You are free to perform additional experiment, with the expectation of higher marks, provided (i) you have done the basic requirements well enough, and (ii) you show clarity of thoiught and understanding of what you are doing in your experiments.

6.2.4. Part 4: Discussion and Conclusions (5%)

[5% of marks in total for Part 4]

  • Discuss your work and your findings, and draw conclusions. Try to relate these to the motivation for the project that you outline in the introduction. [5%]

6.3. Write up

Your write-up should include figures and diagrams relevant to describing the approach you have taken and sufficient to demonstrate your results.

The write-up should be 3500 words or less.
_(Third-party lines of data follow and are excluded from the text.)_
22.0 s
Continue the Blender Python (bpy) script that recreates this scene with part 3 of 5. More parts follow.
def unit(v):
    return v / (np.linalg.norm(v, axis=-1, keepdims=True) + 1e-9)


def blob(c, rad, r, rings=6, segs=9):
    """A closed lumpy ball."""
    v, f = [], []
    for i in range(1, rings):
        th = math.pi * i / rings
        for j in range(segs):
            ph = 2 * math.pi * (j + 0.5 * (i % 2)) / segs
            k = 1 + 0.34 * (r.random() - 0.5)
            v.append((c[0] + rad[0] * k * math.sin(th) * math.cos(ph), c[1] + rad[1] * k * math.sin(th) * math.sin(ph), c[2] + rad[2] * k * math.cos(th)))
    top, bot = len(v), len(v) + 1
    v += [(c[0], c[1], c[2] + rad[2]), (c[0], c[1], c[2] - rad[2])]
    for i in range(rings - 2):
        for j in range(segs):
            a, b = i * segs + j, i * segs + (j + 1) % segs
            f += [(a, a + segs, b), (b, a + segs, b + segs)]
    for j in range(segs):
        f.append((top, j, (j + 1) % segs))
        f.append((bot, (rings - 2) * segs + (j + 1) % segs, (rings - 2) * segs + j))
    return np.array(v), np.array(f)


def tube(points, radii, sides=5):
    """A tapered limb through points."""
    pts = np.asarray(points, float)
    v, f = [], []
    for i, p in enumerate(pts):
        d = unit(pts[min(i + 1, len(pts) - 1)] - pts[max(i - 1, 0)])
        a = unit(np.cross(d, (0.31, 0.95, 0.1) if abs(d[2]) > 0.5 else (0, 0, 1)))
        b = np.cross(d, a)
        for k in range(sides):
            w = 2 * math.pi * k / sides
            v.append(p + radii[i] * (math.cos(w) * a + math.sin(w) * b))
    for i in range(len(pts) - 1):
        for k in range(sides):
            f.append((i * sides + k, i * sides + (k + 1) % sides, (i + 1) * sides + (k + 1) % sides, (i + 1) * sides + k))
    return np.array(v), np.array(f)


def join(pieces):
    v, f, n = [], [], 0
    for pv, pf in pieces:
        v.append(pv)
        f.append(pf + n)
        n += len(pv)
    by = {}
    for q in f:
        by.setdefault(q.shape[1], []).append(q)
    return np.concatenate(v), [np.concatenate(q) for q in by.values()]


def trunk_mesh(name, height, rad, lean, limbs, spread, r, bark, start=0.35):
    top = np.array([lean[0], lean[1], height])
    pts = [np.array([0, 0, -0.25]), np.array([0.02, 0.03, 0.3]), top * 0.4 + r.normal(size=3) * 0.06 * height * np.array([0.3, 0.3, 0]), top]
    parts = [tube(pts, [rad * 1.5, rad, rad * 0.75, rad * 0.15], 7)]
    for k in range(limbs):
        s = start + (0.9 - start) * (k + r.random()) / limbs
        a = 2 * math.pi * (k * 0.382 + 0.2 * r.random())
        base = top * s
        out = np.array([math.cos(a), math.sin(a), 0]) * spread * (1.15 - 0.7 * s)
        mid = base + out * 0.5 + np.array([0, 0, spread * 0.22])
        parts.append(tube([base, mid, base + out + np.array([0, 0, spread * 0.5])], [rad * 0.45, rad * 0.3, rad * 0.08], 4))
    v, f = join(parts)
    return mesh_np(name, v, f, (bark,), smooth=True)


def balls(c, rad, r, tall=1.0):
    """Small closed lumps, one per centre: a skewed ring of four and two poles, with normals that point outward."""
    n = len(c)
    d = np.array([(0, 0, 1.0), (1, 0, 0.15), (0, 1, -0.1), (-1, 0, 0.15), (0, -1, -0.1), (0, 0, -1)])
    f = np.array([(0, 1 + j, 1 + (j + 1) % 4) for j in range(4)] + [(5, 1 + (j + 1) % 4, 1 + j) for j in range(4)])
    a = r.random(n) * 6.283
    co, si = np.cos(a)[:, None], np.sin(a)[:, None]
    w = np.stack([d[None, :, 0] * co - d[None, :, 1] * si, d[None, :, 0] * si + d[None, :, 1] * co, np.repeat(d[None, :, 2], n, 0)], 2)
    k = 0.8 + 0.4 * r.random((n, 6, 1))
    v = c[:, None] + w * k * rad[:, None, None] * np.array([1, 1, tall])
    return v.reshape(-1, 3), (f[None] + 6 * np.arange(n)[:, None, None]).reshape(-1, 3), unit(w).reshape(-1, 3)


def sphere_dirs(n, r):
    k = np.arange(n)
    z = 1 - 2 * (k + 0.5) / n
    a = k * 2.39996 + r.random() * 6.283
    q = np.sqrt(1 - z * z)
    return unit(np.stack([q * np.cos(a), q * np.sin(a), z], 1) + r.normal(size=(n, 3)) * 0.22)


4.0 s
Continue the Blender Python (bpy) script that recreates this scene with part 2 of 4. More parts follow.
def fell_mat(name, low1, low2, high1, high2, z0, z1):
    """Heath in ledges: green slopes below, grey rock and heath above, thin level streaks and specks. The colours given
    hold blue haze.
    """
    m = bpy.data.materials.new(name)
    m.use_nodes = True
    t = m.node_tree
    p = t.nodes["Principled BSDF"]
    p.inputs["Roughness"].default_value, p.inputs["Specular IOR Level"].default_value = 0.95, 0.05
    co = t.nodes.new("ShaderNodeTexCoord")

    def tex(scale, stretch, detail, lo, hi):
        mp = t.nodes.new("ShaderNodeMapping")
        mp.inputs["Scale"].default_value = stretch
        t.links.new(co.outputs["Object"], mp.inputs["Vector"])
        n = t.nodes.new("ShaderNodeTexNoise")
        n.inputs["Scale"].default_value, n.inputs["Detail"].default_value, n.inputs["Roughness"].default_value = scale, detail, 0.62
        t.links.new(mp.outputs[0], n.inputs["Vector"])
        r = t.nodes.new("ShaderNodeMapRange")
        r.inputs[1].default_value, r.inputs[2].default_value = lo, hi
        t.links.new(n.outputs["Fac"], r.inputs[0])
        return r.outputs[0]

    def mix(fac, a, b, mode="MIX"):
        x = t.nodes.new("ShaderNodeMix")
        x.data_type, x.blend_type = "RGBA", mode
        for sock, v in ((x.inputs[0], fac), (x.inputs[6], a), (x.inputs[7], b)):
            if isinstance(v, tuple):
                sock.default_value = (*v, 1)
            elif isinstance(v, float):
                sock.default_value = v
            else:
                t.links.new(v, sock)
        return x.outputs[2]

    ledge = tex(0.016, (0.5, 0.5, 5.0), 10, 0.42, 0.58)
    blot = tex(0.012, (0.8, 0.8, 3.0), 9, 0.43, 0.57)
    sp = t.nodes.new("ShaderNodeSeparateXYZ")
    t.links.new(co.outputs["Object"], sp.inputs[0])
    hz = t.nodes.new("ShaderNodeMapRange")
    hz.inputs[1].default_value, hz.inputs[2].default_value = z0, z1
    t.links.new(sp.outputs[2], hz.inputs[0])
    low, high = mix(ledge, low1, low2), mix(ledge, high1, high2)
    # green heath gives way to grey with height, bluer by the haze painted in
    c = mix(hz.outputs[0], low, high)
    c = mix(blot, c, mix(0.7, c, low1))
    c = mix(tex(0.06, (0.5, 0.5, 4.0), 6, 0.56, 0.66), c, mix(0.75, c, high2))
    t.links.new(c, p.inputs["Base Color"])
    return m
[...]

It should include a declaration of word length (as usual), although we consider that the ‘word limit’ does not include:

  • computer codes
  • data tables
  • any figure or table text

The write-up should be in the style of a scientific experimentation report.

It should be possible to obtain some good results within this experiment, but that is not actually the critical factor in our assessment. We are more interested in you demonstrating that you have carried out the work sensibly and fully, and conducted a good set of experimentation within the tools and time available, and that you have written it up clearly and concisely, with relevant and sufficient reference to the literature. We will be looking for a clear discussion of the information content of the data and its relationship to the classifications, of the model and the results, as well as a set of relevant conclusions. As always, the highest marks marks can be gained for clarity, originality, application and demonstration of depth of understanding.

You may wish to deviate from this structure in your write-up, but you are strongly advised to seek advice from the course tutors before doing so.

Course tutors will normally be available during practical classes, as well as during office hours.

All graphs, figures, etc. must be correctly labelled, and your citations must be done correctly.